Share the post "Don’t Make Customers Connect the Dots in Your Copywriting"
Your customers are busy. Don’t make them play connect the dots when they see or hear your ads, read your content, and so on. They won’t do it. Instead, they’ll move on to another brand that will give them the information they want or need (even if they don’t know they want or need it), and they’ll never think about your brand again.
You should never assume that consumers will take an extra moment to find the deeper meaning in your marketing messages or self-identify how your marketing copy relates to their own lives, problems, and goals. Instead, you need to tell them, and you need to be a lot clearer than you probably think.
Here are three key areas to focus on in your copywriting to ensure your marketing messages don’t require consumers to connect the dots in order to understand your important messages.
1. Words
Customers view an ad or listen to a marketing message for just a few seconds before they move on—unless something catches their attention. Your copy needs to make it easy for people to understand how your product will impact their lives by making it easier, making them feel better, helping them save time, etc.

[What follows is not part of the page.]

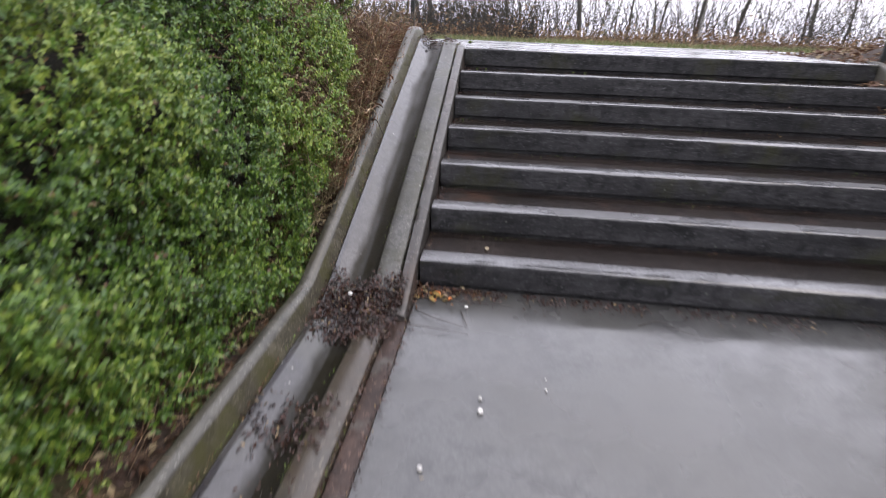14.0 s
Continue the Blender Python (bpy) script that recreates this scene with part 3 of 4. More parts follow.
# matted red-brown strands where the hedge stands back from the kerb
for y0, y1, wide, n in ((0.25, 2.35, 0.42, 2400), (8.5, 9.75, 0.30, 1900), (12.7, 14.6, 0.34, 3600), (-2.6, -0.4, 0.16, 1200)):
    y = RNG.uniform(y0, y1, n)
    x = -0.53 - RNG.uniform(0, 1, n) ** 1.2 * wide * np.clip(np.sin((y - y0) / (y1 - y0) * 2.6 + 0.3), 0.25, 1)
    p = np.stack([x, y, ground_height(x, y) + RNG.uniform(0.005, 0.05, n)], -1)
    L = RNG.uniform(0.05, 0.17, n)
    v, t = leaves(p, np.stack([RNG.normal(0.5, 0.6, n), RNG.normal(0.5, 0.6, n), RNG.normal(0.1, 0.25, n)], -1), np.stack([RNG.normal(0, 0.4, n), RNG.normal(0, 0.4, n), np.ones(n)], -1), L, RNG.uniform(0.004, 0.011, n), 0.3)
    v[:, 0] = np.minimum(v[:, 0], -0.50)
    tagged(link_mesh("strand_litter", tri_mesh("strand_litter", v, t), M_RUST), "matted red-brown dead fronds on the bank beside the kerb", "leaf litter", "fronds beside the kerb", "stuff")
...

To do this, take your product’s features, benefits and differentiators and specifically describe how they directly affect your target audience members’ lives in positive ways. As you write your copy, remember the first tenet of marketing: Your business, product or service is far less important than its ability to fulfill your customers’ needs. That means you need to tell people exactly what’s in it for them when they spend their hard-earned money on your product or service, or they won’t buy.
Don’t make the mistake of assuming consumers will understand your marketing messages. Spell it out for them in no uncertain terms so there is no possible question left in their minds about what your product or service will do for them.
2. Voice
Your copy should tell people exactly what you want them to do. It shouldn’t simply suggest that maybe they might want to consider your product or service at some time or another. See the difference between those two sentences?
When you tell people what to do, you’re creating messages in the active voice rather than the passive voice. Give directions, not suggestions by removing all of those helping verbs you learned about in grammar school. Make sure the subject (or implied subject) of your sentence is doing the action in your messages.
3. Design
Design can take your marketing messages to the next level of success but only when words and design work together. Use design as a way to draw attention to the most important parts of your copy, but don’t get so heavy-handed with design elements that your most important messages get lost in the clutter.
Use bullet points and callouts that tell consumers what’s in it for them when they buy your product or service. Highlight important concepts in creatively designed headings and sub-headings, and use design to lead consumers through each marketing message.
Always think about words, voice and design in all of your copywriting, and consumers should respond positively. In other words, your results will improve!
Saikrishna says
I agree to the suggestion of this article in many of the contexts, however there are few above ordinary advert copies which are compelling and which are easy to read and hard to ignore.